Con il romanzo I 300 di Roma, Andrea Frediani ci riporta indietro nel tempo fino agli albori della Repubblica, svelando un episodio ai più sconosciuto: lo sterminio della gens Fabia per mano dei Veienti. Anche Roma ha, dunque, avuto i suoi 300, proprio come gli spartani alle Termopili, appena tre anni dopo il celebre episodio che ebbe per protagonista Leonida.
Gli eroi romani in questione avevano una caratteristica particolare: appartenevano tutti quanti alla famiglia dei Fabi e da anni erano impegnati in una guerra personale, diciamolo pure, privata, contro gli abitanti di Veio, una delle città etrusche della zona, che minacciavano da presso i confini dell'Urbe e, più ancora, quelli dei loro ricchi possedimenti.
Costruita una fortezza sul fiume Cremera, al confine col territorio nemico, guidati dai due fratelli Marco e Vibulano, i Fabi condussero una lunga serie di razzie, finché non si spinsero troppo lontano, cadendo in un'imboscata in cui vennero sterminati.
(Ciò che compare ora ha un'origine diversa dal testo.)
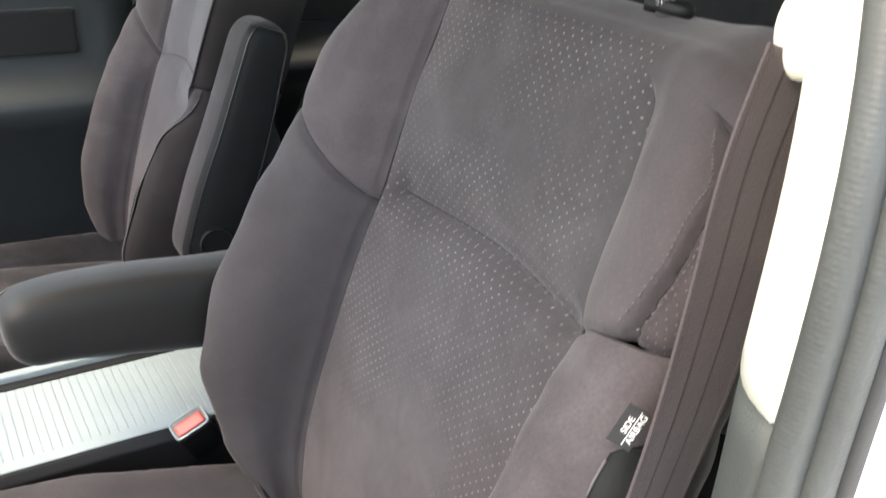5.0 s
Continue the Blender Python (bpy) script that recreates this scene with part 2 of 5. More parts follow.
red_button = material("red_button", (0.60, 0.09, 0.085), 0.35, stain=0.15, stain_scale=40)
label_black = material("label_black", (0.02, 0.02, 0.02), 0.6, grain=0.2)
label_white = material("label_white", (0.75, 0.75, 0.75), 0.6)
asphalt = material("asphalt", (0.60, 0.59, 0.57), 0.9, grain=0.8, grain_scale=30, stain=0.15, stain_scale=0.4, bumpdist=0.004)
tyre = material("tyre", (0.02, 0.02, 0.02), 0.85, stain=0.2)
# armrest flank: darker than the cover, its shade put into the colour
arm_side_shaded = material("arm_side_shaded", (0.0095, 0.0098, 0.0098), 0.55, sheen=0.12, grain=0.5, grain_scale=600, stain=0.15, stain_scale=10, spec=0.18)
velour_far_arm = velour("velour_far_arm", (0.030, 0.026, 0.027), (0.040, 0.036, 0.037), crush=0.7, sheen=0.14)
armskin = material("armskin", (0.0155, 0.0152, 0.0147), 0.5, sheen=0.20, grain=0.5, grain_scale=600, stain=0.15, stain_scale=10, spec=0.18)

# ---- mesh helpers ----
def link(name, verts, faces, mat, parent=None, label="", uv=None, smooth=True):
    me = bpy.data.meshes.new(name)
    me.from_pydata([tuple(v) for v in verts], [], faces)
    if uv is not None:
        layer = me.uv_layers.new(name="UVMap")
        for lp in me.loops:
            layer.data[lp.index].uv = uv[lp.vertex_index]
    if smooth:
        me.shade_smooth()
    me.materials.append(mat)
    ob = new(name, me)
    if parent:
        ob.parent = parent
        ob.matrix_parent_inverse = parent.matrix_world.inverted()
    if label:
        tagged(ob, label)
    return ob


def part(name, bm, mat, parent=None, label="", smooth=False):
    me = bpy.data.meshes.new(name)
    bmesh.ops.recalc_face_normals(bm, faces=bm.faces)
    bm.to_mesh(me)
    bm.free()
    if smooth:
        me.shade_smooth()
    me.materials.append(mat)
    ob = new(name, me)
    if parent:
        ob.parent = parent
        ob.matrix_parent_inverse = parent.matrix_world.inverted()
    if label:
        tagged(ob, label)
    return ob


def empty(name, at, label, category, group="", kind=""):
    ob = new(name)
    ob.empty_display_size = 0.05
    ob.matrix_world = Matrix.Translation(at)
    bpy.context.view_layer.update()
    return tagged(ob, label, category, group, kind)


def box(lo, hi, bevel=0.0, seg=2, bm=None, m=None):
    own = bm if bm is not None else bmesh.new()
    r = bmesh.ops.create_cube(own, size=1.0)
    vs = r["verts"]
    c, s = (Vector(lo) + Vector(hi)) / 2, Vector(hi) - Vector(lo)
    for v in vs:
        v.co = Vector((v.co.x * s.x, v.co.y * s.y, v.co.z * s.z)) + c
    if bevel:
        es = list({e for v in vs for e in v.link_edges})
        out = bmesh.ops.bevel(own, geom=es, offset=bevel, segments=seg, affect="EDGES", profile=0.5)
        vs = list({v for f in out["faces"] for v in f.verts} | {v for v in vs if v.is_valid})
    if m is not None:
        bmesh.ops.transform(own, matrix=m, verts=[v for v in vs if v.is_valid])
    return own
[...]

Solo un bambino, Quinto, rimasto a casa perché non in età per combattere, sopravvisse alla carneficina: a lui sarebbe spettato, in seguito, di riportare la famiglia agli antichi fasti.
Frediani, squarciando il velo dell'oblìo, ricostruisce la vicenda e quei sanguinosi eventi, sospesi tra storia e leggenda, che riempiono di aneddoti le origini dell'Urbe, restituendo ai protagonisti le ambizioni, le passioni e le pulsioni degli eroi che hanno fatto grande Roma.
Si tratta di un romanzo breve che racchiude l'ordito in un lasso di tempo ben preciso, soffermando la sua attenzione su soltanto quattro personaggi: Marco, il membro più eminente della gens, valoroso, impeccabile, il perfetto archetipo insomma dell'eroe romano; Vibulano, il fratello cadetto, generale e condottiero di riconosciuto valore, ma, dismessa la corazza, inadatto a vivere appieno la grandezza della virtus romana; Gaio, il figlio di Vibulano, debosciato, codardo, viziato, cresciuto nel lusso e nei privilegi, incapace di essere all'altezza delle aspettative in lui riposte; Clelia, la misteriosa schiava etrusca, bellissima ed inquietante, che nasconde un segreto che porterà tutti i protagonisti alla rovina.
Sullo sfondo di un Lazio arcaico, in cui la vita trascorre seguendo le stagioni dell'agricoltura e della pastorizia, si innestano razzie, scontri e brutalità che hanno ben poco di eroico ma che rappresentano le basi su cui è nata e si è sviluppata la potenza romana.
Frediani, che ben conosciamo per la sua ampia e rimarchevole produzione di romanzi storici di grande appeal, se da una parte si conferma per la sua prosa scorrevole e lineare ed il suo stile asciutto e conciso, questa volta sembra però eccessivamente frettoloso e didattico, dando l'impressione quasi di volersi fermare ad uno strato superficiale piuttosto che provare ad andare in profondità dando spessore e vitalità al racconto e ai personaggi. Dunque, più un affresco storico che un romanzo tout court, in cui le vicende seguono il loro naturale corso senza dare troppo spazio alla fantasia e alla creatività. Se le situazioni belliche sono narrate con la consueta precisione e crudezza, è la parte di analisi psicologica dei personaggi che non soddisfa pienamente. Il rapporto conflittuale tra padre e figlio (Vibulano e Gaio) che è al centro del racconto, fulcro e punto di non ritorno per gli eventi successivi, avrebbe forse meritato un approfondimento ed un'articolazione ben più generosa ed epica.
I 300 di Roma è pertanto un'opera che, pur apprezzabile nella tematica e per le intenzioni, lascia un po' d'amaro in bocca finendo per ridursi ad uno sguardo troppo rapido e furtivo sugli eventi che difficilmente potrà rimanere indelebile nel ricordo del lettore.